Nobody in Scotland is conned by the idea that a glorified Scottish Grand Committee is the answer. When he denigrates and deliberately insults the genuine, legitimate ambition of the Scottish people for devolution by referring to "a pigmy Parliament", he demeans the office that he holds and shows himself to be the ideologue for which so many people in Scotland have judged him. Why, in a press release issued in London last Tuesday, did he issue a challenge to Labour, saying that the Scottish people should have a say in major constitutional change through a referendum", only for him now to tell the House that any plebiscite is the first step on the road to tyranny? I fear that such double standards, more than anything that we propose, genuinely threaten this nation's unity.

Mr. Forsyth

I stand by what I have said about a referendum—unlike the hon. Gentleman, who cannot say as much. He rubbished my proposal that the Labour party should commit itself to a referendum after the introduction of legislation—

Mr. Robertson

That is not what the right hon. Gentleman said.

Mr. Forsyth

That is indeed what I said, and it is not only me who is saying it. The hon. Member for Linlithgow (Mr. Dalyell), who is inexplicably absent from our proceedings today, says the same in The Guardian today. He argues the same constitutional case: that to ask people to vote on a matter when they cannot see the whole picture in the form of a Bill that has been considered by the House is to subvert Parliament.

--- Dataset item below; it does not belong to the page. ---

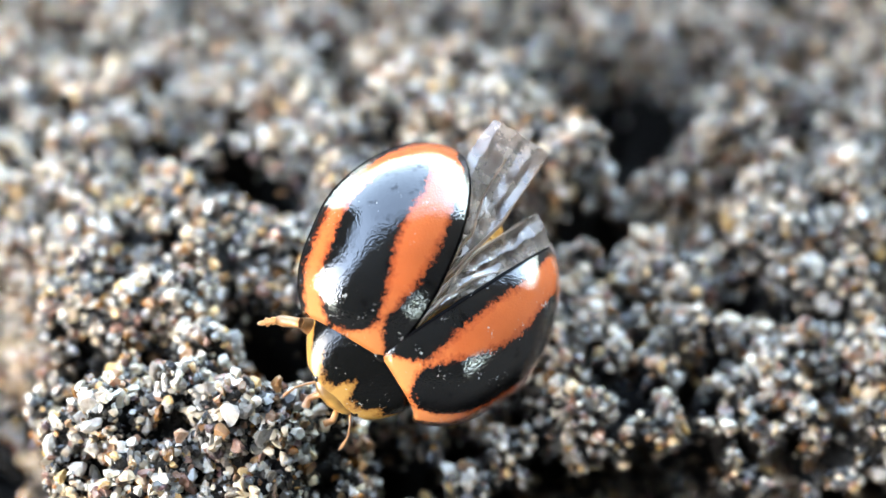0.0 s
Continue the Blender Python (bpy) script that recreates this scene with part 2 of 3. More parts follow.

The hon. Member for Hamilton (Mr. Robertson) and his leader have been boasting about how they see a referendum as a way of getting the legislation through the House more quickly. I understand that they were advised that the referendum legislation was still on the statute book, but they were ill advised. It is not; it was repealed. A Bill would have to be taken through the House, and it would be fought every inch of the way both here and in the House of Lords. No doubt some in the House of Lords would argue that a question should be asked about removing the House of Lords from the consideration of legislation for Scotland, in which their Lordships have taken part for centuries. The hon. Gentleman should stop tinkering with our constitution for party advantage and realise that new Labour could mean nae Britain.